## Apply Dirichlet Thompson Sampling on the Movielens Dataset
The goal is to maximize the number of relevant movie suggestions using `IndependentBandits` and `DirichletThompsonSampling`.
A rating of 4 and above is considered as positive feedback for the recommendation.

In [None]:
import numpy as np
from tqdm import tqdm
from io import BytesIO
from zipfile import ZipFile
import matplotlib.pyplot as plt
from collections import Counter
from urllib.request import urlopen

from mab_ranking.bandits.rank_bandits import IndependentBandits
from mab_ranking.bandits.bandits import DirichletThompsonSampling


In [None]:
# Helper functions


def get_movielens_data(url):
    """
    Get the movielens data
    :param url: [str], url name
    """
    data = []
    resp = urlopen(url)
    zpfile = ZipFile(BytesIO(resp.read()))
    for line in zpfile.open('ml-100k/u1.base').read().splitlines():
        data.append(
            [int(float(x)) for x in line.decode('utf-8').split('\t')])

    return np.asarray(data)


def filter_data(data):
    """
    Filters the data by keeping rating greater or equal than 4.
    Removes events that contain movies that don't belong in the top 200
    
    :param data: list[int], events data
    """
    data_pos_rating = np.asarray([x for x in data if x[2] >= 4])
    movies = [x[1] for x in data_pos_rating]
    freq = Counter(movies)
    keep_movies = [x[0] for x in freq.most_common(100)]

    filtered_data = []
    for d in data_pos_rating:
        if d[1] in keep_movies:
            filtered_data.append(d)

    return np.asarray(filtered_data)


def index_data(data):
    """
    Indexed users and movies
    
    :param data: list[int], events data
    """
    user_indexer = {v: i for i, v in enumerate(set([d[0] for d in data]))}
    movie_indexer = {v: i for i, v in enumerate(set([d[1] for d in data]))}
    indexed_data = []
    for d in data:
        d[0] = user_indexer[d[0]]
        d[1] = movie_indexer[d[1]]
        indexed_data.append(d)
    return np.asarray(indexed_data), user_indexer, movie_indexer


def running_mean(x, n):
    """
    Calculates the running mean
    """
    cumsum = np.cumsum(np.insert(x, 0, 0)) 
    return (cumsum[n:] - cumsum[:-n]) / float(n)

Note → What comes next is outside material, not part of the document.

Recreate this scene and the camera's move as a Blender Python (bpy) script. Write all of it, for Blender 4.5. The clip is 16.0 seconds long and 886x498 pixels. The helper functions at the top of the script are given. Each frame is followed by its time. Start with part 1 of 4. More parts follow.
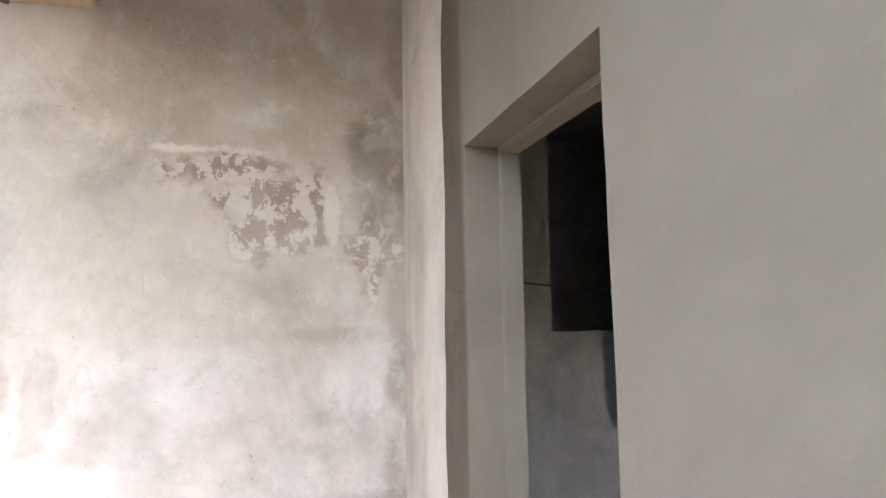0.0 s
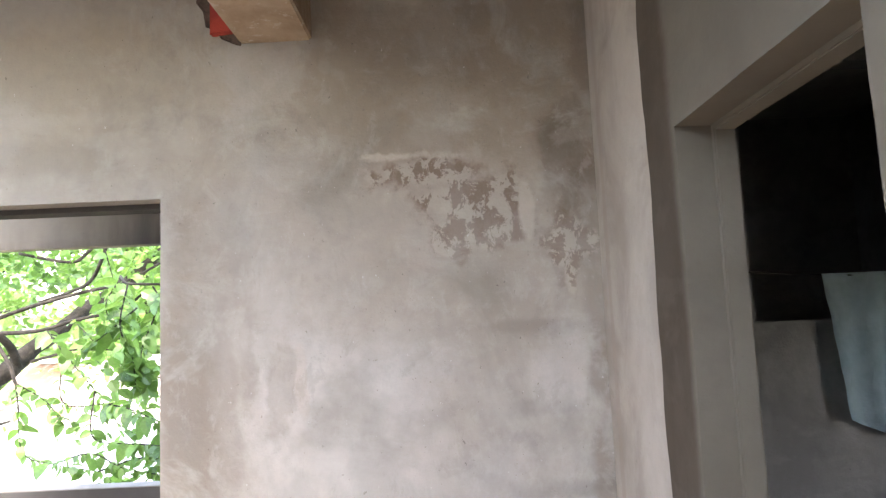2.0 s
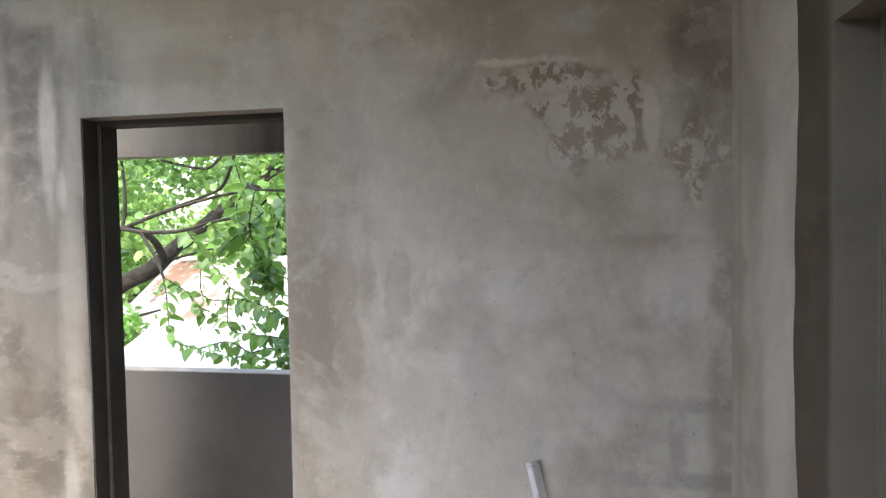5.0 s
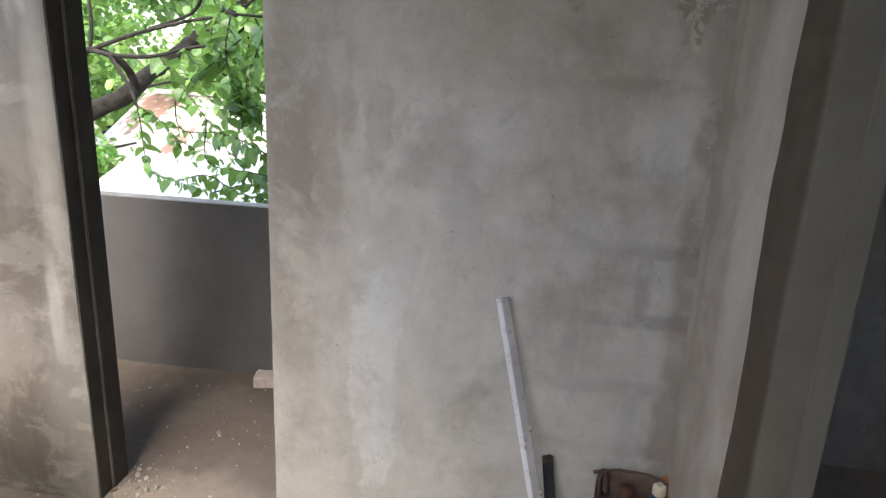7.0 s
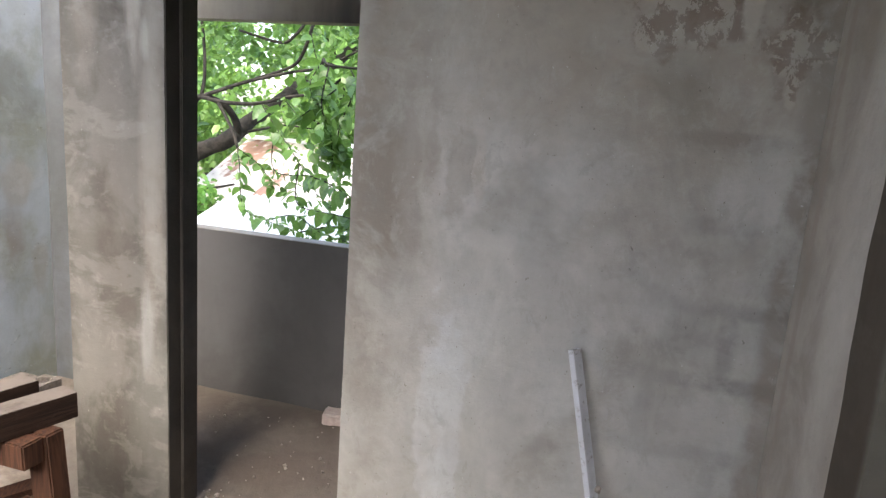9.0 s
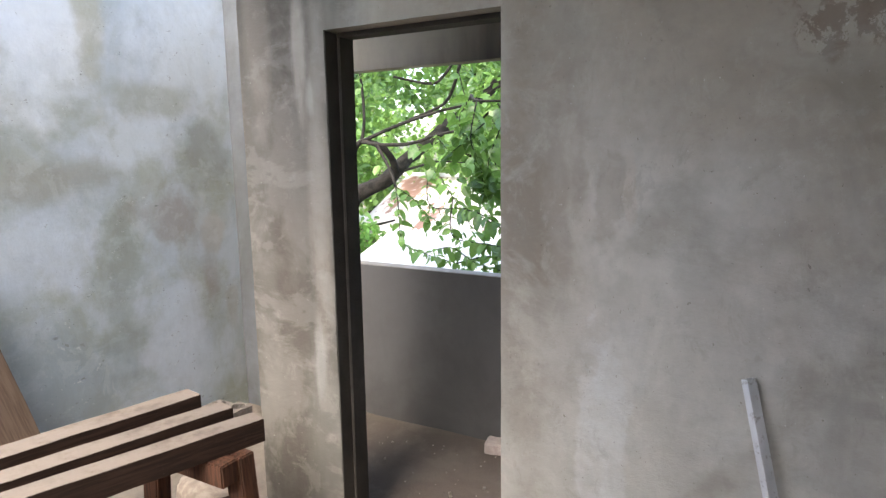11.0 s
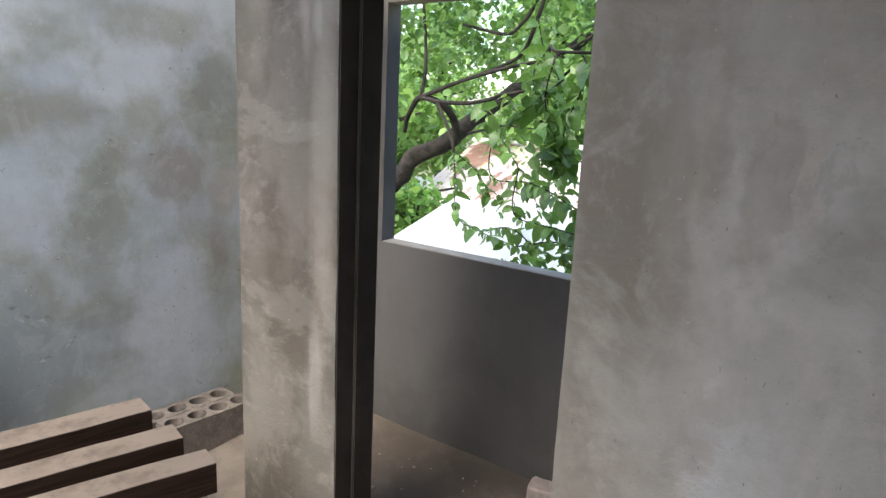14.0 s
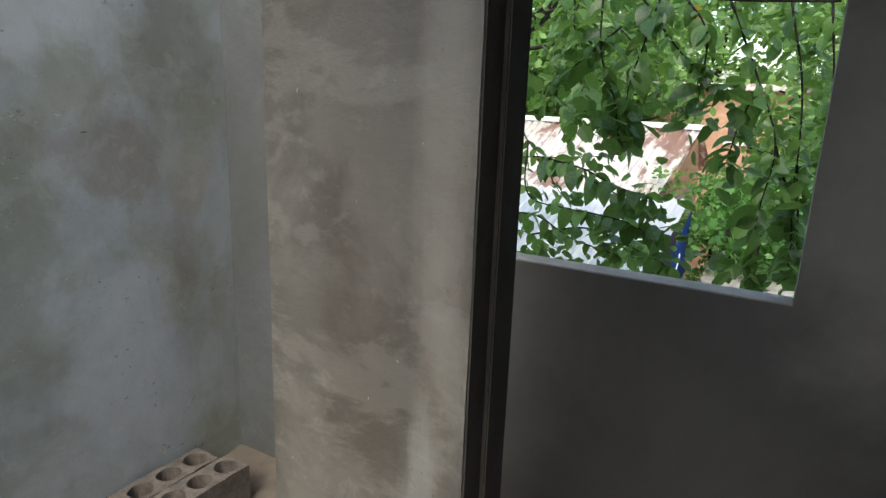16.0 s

def plot_ctr(num_iterations, ctr):
    """
    Plots the CTR over time
    
    :param num_iterations: [int], number or iterations
    :param ctr: list[float], ctrs over each time step
    """
    plt.plot(range(1, num_iterations + 1), ctr)
    plt.xlabel('num_iterations', fontsize=14)
    plt.ylabel('ctr', fontsize=14)
    return plt


In [None]:
url = 'http://files.grouplens.org/datasets/movielens/ml-100k.zip'

# get the movielens data
data = get_movielens_data(url)

# filter the data
filtered_data = filter_data(data)

# index the data
indexed_data, user_indexer, movie_indexer = index_data(filtered_data)

# sort the data by timestamp
indexed_data_sorted = sorted(indexed_data, key=lambda x: x[3])

# instantiate the dictionary that would hold all the past actions of each user
# initial state is 0
actions_dict = {}
for i in indexed_data_sorted:
    if i[0] not in actions_dict:
        actions_dict[i[0]] = [0]
        
# instantiate the bandit
independent_bandits = IndependentBandits(
    num_arms=len(movie_indexer),
    num_ranks=10,  # Recommend the best 10 mvies
    bandit_class=DirichletThompsonSampling
)

sum_binary = 0.0
ctr_list = []
k = 100
i = 1
for d in tqdm(indexed_data_sorted):
    ground_truth = [d[1]]

    selected_items = independent_bandits.choose(context={'previous_action': actions_dict[d[0]][-1]})
    actions_dict[d[0]] += ground_truth
    hit_rate = len(set(ground_truth).intersection(set(selected_items))) / len(set(ground_truth))

    feedback_list = [1.0 if _item in ground_truth else 0.0 for _item in selected_items]
    independent_bandits.update(selected_items, feedback_list)

    binary_relevancy = 1.0 if hit_rate > 0 else 0.0
    sum_binary += binary_relevancy
    ctr_list.append(sum_binary / i)
    i += 1
ctr_avg = running_mean(ctr_list, k)

print('Average CTR at the last ' + str(k) + ' time steps: ' + str(ctr_avg[-1]))

plot_ctr(len(ctr_avg), ctr_avg).show()